The lines from the top of the material below through the line containing "0.02)), M_UNDER, thing)" are to be printed exactly, with pictures omitted.

MATERIAL PROVIDED:
** BEGIN **

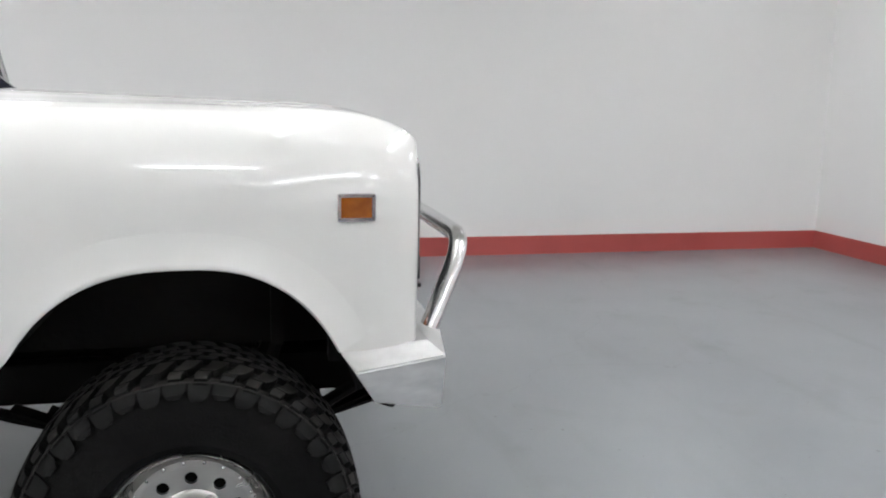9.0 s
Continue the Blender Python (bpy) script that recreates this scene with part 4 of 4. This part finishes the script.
def seat(side):
    x = side * 0.43
    bm = bmesh.new()
    loft(bm, [[(x + k, 0.74, 0.97), (x + k, 1.20, 1.00), (x + k, 1.235, 1.05), (x + k, 1.20, 1.10), (x + k, 0.76, 1.07)] for k in (-0.255, -0.235, 0.235, 0.255)])
    thing = part("seat", bm, M_TAN, car, "tan vinyl high-backed bucket seat")
    bm = bmesh.new()
    loops = []
    # stations up the backrest: height, half width, back and front faces
    for z, w, yb, yf in ((1.04, 0.235, 0.68, 0.91), (1.10, 0.25, 0.67, 0.950), (1.25, 0.24, 0.68, 0.950), (1.37, 0.205, 0.695, 0.925), (1.45, 0.172, 0.71, 0.900), (1.53, 0.142, 0.73, 0.875), (1.60, 0.118, 0.745, 0.862), (1.645, 0.104, 0.76, 0.852), (1.664, 0.094, 0.775, 0.838), (1.673, 0.075, 0.79, 0.822)):
        r = 0.05 * w / 0.25 + 0.012
        loops.append([(x - w, yb + r, z), (x - w + r, yb, z), (x + w - r, yb, z), (x + w, yb + r, z), (x + w, yf - r, z), (x + w - r, yf, z), (x + w * 0.45, yf - 0.012, z), (x - w * 0.45, yf - 0.012, z), (x - w + r, yf, z), (x - w, yf - r, z)])
    loft(bm, loops)
    bmesh.ops.recalc_face_normals(bm, faces=bm.faces)
    for f in bm.faces:
        f.material_index = 1 if f.normal.y < -0.25 else 0
    part("backrest", bm, [M_TAN, M_SEATBACK], thing, "tan backrest with dark brown rear", 60)
    part("seat_base", boxes(((x, 0.95, 0.85), (0.40, 0.42, 0.27), 0.02)), M_UNDER, thing)


seat(1)
seat(-1)
bm = bmesh.new()
ctr = Vector((-0.36, 1.362, 1.385))
ax = Matrix.Rotation(radians(-62), 3, "X")
tor = [ctr + ax @ Vector((0.192 * math.cos(k * math.pi / 16), 0.192 * math.sin(k * math.pi / 16), 0)) for k in range(33)]
tube(bm, tor, 0.0125, 10, False)
for k in range(3):
    a = math.pi / 2 + k * 2 * math.pi / 3
    tube(bm, [ctr + ax @ Vector((0.19 * math.cos(a), 0.19 * math.sin(a), 0)), ctr + ax @ Vector((0, 0, -0.03))], 0.012, 6)
tube(bm, [ctr + ax @ Vector((0, 0, 0.0)), ctr + ax @ Vector((0, 0, -0.35))], 0.032, 10)
part("steering_wheel", bm, M_DASH, dash, "black three-spoke steering wheel")

# ---- small things on the body ----
def marker(side, y, z, lens, label):
    x = side_x(y, z)
    tilt = math.atan2(side_w(y + 0.05) - side_w(y - 0.05), 0.1)
    def at(a, b, d):
        return (side * (x + (a - y) * math.tan(tilt) + 0.010 - d), a, b)
    o = rounded([(y - 0.043, z - 0.031), (y + 0.043, z - 0.031), (y + 0.043, z + 0.031), (y - 0.043, z + 0.031)], 0.005, 2)
    par = {(1, True): qr, (-1, True): ql, (1, False): fr, (-1, False): fl}[(side, y < 1)]
    part("side_marker", hollow(o, at, 0.008, 0.014), M_CHROME, par, label)
    part("marker_lens", slab(bmesh.new(), [(y - 0.036, z - 0.024), (y + 0.036, z - 0.024), (y + 0.036, z + 0.024), (y - 0.036, z + 0.024)], lambda a, b, d: at(a, b, d + 0.003), 0.012), lens, par)
    part("marker_bulb", slab(bmesh.new(), rounded([(y - 0.013, z - 0.007), (y + 0.013, z - 0.007), (y + 0.013, z + 0.007), (y - 0.013, z + 0.007)], 0.003, 2), lambda a, b, d: at(a, b, d - 0.001), 0.006), lens, par)


for s in (1, -1):
    marker(s, -0.786, 1.128, M_RED, "red side marker lamp in chrome bezel")
    marker(s, 2.801, 1.151, M_AMBER, "amber side marker lamp in chrome bezel")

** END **

SOLUTION TO THIS EXERCISE:
9.0 s
Continue the Blender Python (bpy) script that recreates this scene with part 4 of 4. This part finishes the script.
def seat(side):
    x = side * 0.43
    bm = bmesh.new()
    loft(bm, [[(x + k, 0.74, 0.97), (x + k, 1.20, 1.00), (x + k, 1.235, 1.05), (x + k, 1.20, 1.10), (x + k, 0.76, 1.07)] for k in (-0.255, -0.235, 0.235, 0.255)])
    thing = part("seat", bm, M_TAN, car, "tan vinyl high-backed bucket seat")
    bm = bmesh.new()
    loops = []
    # stations up the backrest: height, half width, back and front faces
    for z, w, yb, yf in ((1.04, 0.235, 0.68, 0.91), (1.10, 0.25, 0.67, 0.950), (1.25, 0.24, 0.68, 0.950), (1.37, 0.205, 0.695, 0.925), (1.45, 0.172, 0.71, 0.900), (1.53, 0.142, 0.73, 0.875), (1.60, 0.118, 0.745, 0.862), (1.645, 0.104, 0.76, 0.852), (1.664, 0.094, 0.775, 0.838), (1.673, 0.075, 0.79, 0.822)):
        r = 0.05 * w / 0.25 + 0.012
        loops.append([(x - w, yb + r, z), (x - w + r, yb, z), (x + w - r, yb, z), (x + w, yb + r, z), (x + w, yf - r, z), (x + w - r, yf, z), (x + w * 0.45, yf - 0.012, z), (x - w * 0.45, yf - 0.012, z), (x - w + r, yf, z), (x - w, yf - r, z)])
    loft(bm, loops)
    bmesh.ops.recalc_face_normals(bm, faces=bm.faces)
    for f in bm.faces:
        f.material_index = 1 if f.normal.y < -0.25 else 0
    part("backrest", bm, [M_TAN, M_SEATBACK], thing, "tan backrest with dark brown rear", 60)
    part("seat_base", boxes(((x, 0.95, 0.85), (0.40, 0.42, 0.27), 0.02)), M_UNDER, thing)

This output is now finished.